Gigi D’Alessio, dalle liti con Pino Daniele allo zero dei critici a Sanremo: “Contro di me razzismo culturale”
E’ un Gigi D’Alessio sincero e modesto quello che si confessa oggi in una paginata sul Corriere della Sera, nella quale racconta i suoi inizi, la gavetta, le liti con Pino Daniele, il bel rapporto con Lucio Dalla, l’ostracismo dei critici del festival di Sanremo e la sua amarezza per quell’atteggiamento che lui definisce di “razzismo culturale”.
D’Alessio e i suoi idoli: Baglioni e Mogol
Il cantante napoletano racconta della sua amicizia con Eros Ramazzotti ma anche il fascino che Claudio Baglioni, musicalmente, esercitava fin da bambino su di lui. “Ogni notte mi addormentavo con le cuffie e le canzoni di Claudio nell’orecchio, poi arrivava mamma a spegnere lo stereo. Ero in fissa: mi compravo pure le camicie di jeans come la sua. A un concerto mi infilai dietro le quinte. Scambiandomi per un tecnico, mi chiesero di portargli il microfono, a momenti collassavo per l’emozione. Oggi siamo amici, cantiamo o spesso mangiamo insieme, ci divertiamo”.
Il pessimo rapporto con Pino Daniele, fino a quando…

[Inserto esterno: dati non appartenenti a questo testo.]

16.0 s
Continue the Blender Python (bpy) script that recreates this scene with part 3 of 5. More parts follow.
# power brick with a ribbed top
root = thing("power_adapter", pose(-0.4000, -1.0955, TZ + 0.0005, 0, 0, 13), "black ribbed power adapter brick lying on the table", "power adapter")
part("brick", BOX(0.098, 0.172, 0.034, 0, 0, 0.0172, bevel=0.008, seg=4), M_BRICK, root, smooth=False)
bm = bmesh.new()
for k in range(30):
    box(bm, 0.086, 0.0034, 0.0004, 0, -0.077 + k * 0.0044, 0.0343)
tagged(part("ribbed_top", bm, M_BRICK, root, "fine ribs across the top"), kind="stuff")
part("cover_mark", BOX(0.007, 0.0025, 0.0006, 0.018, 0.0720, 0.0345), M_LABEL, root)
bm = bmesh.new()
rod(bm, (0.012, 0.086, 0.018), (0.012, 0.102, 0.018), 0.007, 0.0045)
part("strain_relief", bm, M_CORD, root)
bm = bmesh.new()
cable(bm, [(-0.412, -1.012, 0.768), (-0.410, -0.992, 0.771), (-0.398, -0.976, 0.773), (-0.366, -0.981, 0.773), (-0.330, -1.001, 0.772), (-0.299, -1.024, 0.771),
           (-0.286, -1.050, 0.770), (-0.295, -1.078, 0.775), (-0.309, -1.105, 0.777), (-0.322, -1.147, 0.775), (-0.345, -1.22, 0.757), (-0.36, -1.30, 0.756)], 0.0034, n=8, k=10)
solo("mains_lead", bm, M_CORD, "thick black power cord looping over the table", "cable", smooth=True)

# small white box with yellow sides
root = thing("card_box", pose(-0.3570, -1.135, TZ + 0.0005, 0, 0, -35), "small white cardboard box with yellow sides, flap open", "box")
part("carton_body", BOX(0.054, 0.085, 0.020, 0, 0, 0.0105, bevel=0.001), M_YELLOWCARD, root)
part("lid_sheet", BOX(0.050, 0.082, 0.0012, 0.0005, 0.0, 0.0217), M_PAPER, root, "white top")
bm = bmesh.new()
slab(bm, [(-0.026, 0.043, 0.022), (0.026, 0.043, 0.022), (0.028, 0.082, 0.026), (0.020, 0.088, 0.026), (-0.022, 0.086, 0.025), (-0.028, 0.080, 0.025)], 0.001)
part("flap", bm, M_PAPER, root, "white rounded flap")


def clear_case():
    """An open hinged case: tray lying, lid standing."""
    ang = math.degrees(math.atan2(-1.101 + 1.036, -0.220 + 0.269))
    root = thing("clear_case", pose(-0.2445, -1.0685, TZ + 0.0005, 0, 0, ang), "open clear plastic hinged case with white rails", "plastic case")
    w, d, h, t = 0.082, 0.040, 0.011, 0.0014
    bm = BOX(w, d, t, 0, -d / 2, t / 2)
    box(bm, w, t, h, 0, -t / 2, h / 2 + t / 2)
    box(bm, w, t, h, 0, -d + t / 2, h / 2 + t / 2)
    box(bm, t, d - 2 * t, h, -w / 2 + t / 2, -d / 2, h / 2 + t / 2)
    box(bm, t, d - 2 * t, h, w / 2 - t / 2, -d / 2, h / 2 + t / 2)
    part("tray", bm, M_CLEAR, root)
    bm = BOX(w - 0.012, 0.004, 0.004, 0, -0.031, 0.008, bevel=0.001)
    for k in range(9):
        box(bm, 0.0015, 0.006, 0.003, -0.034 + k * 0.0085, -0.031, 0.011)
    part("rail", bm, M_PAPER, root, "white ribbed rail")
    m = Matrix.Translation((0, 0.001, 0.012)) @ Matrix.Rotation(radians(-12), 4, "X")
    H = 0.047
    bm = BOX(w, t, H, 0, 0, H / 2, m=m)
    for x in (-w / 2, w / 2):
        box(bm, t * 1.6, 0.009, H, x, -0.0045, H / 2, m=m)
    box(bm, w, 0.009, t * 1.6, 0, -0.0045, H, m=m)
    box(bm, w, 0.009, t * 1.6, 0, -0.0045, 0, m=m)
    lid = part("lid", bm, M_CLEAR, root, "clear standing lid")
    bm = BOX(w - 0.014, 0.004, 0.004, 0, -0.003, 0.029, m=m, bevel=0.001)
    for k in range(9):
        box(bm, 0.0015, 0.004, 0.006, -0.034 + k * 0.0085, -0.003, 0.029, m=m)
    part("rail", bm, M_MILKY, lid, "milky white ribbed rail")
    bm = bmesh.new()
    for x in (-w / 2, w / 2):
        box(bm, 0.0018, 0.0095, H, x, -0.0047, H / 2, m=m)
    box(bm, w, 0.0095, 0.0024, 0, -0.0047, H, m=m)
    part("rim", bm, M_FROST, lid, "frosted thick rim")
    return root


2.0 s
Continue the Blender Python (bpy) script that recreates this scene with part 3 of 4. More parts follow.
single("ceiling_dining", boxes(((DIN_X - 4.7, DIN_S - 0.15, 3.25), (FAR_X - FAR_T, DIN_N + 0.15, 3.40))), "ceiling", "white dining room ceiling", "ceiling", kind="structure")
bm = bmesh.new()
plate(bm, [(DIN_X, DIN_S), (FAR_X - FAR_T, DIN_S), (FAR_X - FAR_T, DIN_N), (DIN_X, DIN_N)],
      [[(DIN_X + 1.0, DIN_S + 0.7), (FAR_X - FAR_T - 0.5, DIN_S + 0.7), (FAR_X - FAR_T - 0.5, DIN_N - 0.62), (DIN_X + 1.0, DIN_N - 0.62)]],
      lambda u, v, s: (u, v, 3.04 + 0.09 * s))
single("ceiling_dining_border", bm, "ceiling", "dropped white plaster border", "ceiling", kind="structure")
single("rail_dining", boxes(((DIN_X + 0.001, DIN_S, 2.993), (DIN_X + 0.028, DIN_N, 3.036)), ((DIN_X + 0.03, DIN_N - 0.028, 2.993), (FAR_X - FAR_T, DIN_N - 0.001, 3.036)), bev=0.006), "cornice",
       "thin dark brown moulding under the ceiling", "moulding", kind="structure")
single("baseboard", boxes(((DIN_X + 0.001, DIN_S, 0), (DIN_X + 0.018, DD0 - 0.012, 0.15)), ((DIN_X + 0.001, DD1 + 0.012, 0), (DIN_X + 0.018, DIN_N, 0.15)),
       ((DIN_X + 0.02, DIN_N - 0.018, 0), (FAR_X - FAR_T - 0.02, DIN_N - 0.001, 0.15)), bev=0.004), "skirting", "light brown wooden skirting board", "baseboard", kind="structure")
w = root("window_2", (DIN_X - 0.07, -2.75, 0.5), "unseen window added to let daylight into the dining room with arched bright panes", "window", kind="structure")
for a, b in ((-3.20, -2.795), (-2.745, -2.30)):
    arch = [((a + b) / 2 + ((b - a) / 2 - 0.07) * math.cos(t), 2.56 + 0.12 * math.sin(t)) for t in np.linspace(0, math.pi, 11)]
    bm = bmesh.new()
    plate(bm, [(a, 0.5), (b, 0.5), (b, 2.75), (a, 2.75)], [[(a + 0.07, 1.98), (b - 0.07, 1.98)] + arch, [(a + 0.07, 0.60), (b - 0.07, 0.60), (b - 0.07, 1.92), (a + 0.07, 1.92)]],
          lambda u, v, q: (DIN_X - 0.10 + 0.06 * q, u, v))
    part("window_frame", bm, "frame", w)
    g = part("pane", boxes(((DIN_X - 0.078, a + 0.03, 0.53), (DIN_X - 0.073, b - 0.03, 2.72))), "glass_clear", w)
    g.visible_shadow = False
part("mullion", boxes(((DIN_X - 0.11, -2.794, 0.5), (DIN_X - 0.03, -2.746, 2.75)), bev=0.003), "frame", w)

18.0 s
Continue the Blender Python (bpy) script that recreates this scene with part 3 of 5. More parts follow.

Il rapporto c0n il grande Pino Daniele, racconta Gigi D’Alessio, fu molto difficile. I due non si “prendevano”, nonostante fossero nati a venti metri di distanza nel quartiere Santa Chiara. “I nostri genitori giocavano a carte insieme. Avevamo pure la stessa casa discografica, però non eravamo amici, anzi. Finché un giorno, nel 2008, Pino mi telefonò: ‘Prima che finiamo per litigare ci vulimme conoscere?’. E poi mi invitò al suo concerto. Mai preso tanti fischi come quella sera. Però da allora non ci siamo più persi, spesso passava il Natale a casa mia, tra risate e bicchieri di vino”.
Ed ancora, il “maestro” Mario Merola, le esibizioni ai matrimoni, un episodio clamoroso, quello di una sposa scappata con il testimone, portandosi via pure le buste con i soldi. “E alla festa è scoppiata la rissa. I parenti si sono presi a mazzate, volavano sedie e bottiglie, ce ne siamo scappati pure noi”.
L’amicizia con Lucio Dalla e i critici schizzinosi
“C’era un suo concerto e, in contemporanea, uno di Lucio Dalla, poco lontano. Davanti al teatro, con trenta centimetri di neve, si formò una fila chilometrica. A un certo punto arrivò pure Lucio. ‘Tanto da me non è venuto nessuno’. Grande Lucio, generoso. Parlava bene di me”, racconta D’Alessio, che si toglie qualche sassolino dalla scarpa con i critici.
“Li ringrazio, mi hanno dato la forza di non mollare. Quando sono andato a Sanremo, anno 2000, sembrava che fossi appena sceso dal barcone, contro di me c’era razzismo culturale, come se potessi cantare soltanto di vicoli e sceneggiate. Che poi in Non dirgli mai c’era una sola frase in napoletano. E oggi in molti conservatori la studiano come trattato di armonia. Per farmi volere bene dall’orchestra portai duecento sfogliatelle. Per me era come andare a Lourdes. In gara con Gianni Morandi, con Giorgia. ‘Sarò all’altezza?’. Nelle pagelle dei critici il voto più bello fu zero. Mi piazzai decimo. Però il lunedì successivo ero già disco di platino, restai per 54 settimane in classifica, di cui 13 al primo posto, vendetti 1 milione e 200 mila copie. Un attimo sei niente, quello dopo sei tutto. E di colpo tutti ti cercano, tutti ti apprezzano, da c… diventi cioccolata”.
L’incontro di Gigi D’Alessio con Maradona
“Nel 2013 – racconta ancora Gigi D’Alessio al Corriere – quando gli feci ascoltare la canzone Si turnasse a nascere – che parlava di quando diventi famoso e non sai più se le persone ti stanno accanto per affetto o per interesse – si mise a piangere. ‘L’hai scritta per me?’ In realtà era autobiografica…”.